2024.iwslt-1.8@ACL

Total: 1

#1 HW-TSC’s Speech to Text Translation System for IWSLT 2024 in Indic track [PDF] [Copy] [Kimi] [REL]

Authors: Bin Wei ; Zongyao Li ; Jiaxin Guo ; Daimeng Wei ; Zhanglin Wu ; Xiaoyu Chen ; Zhiqiang Rao ; Shaojun Li ; Yuanchang Luo ; Hengchao Shang ; Hao Yang ; Yanfei Jiang

This article introduces the process of HW-TSC and the results of IWSLT 2024 Indic Track Speech to Text Translation. We designed a cascade system consisting of an ASR model and a machine translation model to translate speech from one language to another.

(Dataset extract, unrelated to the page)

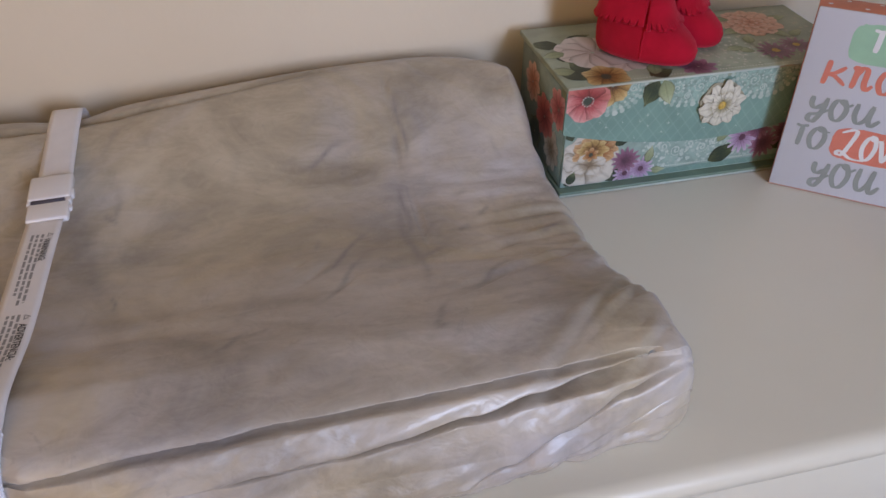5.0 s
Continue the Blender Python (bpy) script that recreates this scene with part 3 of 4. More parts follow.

For the ASR part, we directly use whisper large v3 as our ASR model. Our main task is to optimize the machine translation model (en2ta, en2hi, en2bn). In the process of optimizing the translation model, we first use bilingual corpus to train the baseline model. Then we use monolingual data to construct pseudo-corpus data to further enhance the baseline model. Finally, we filter the parallel corpus data through the labse filtering method and finetune the model again, which can further improve the bleu value. We also selected domain data from bilingual corpus to finetune previous model to achieve the best results.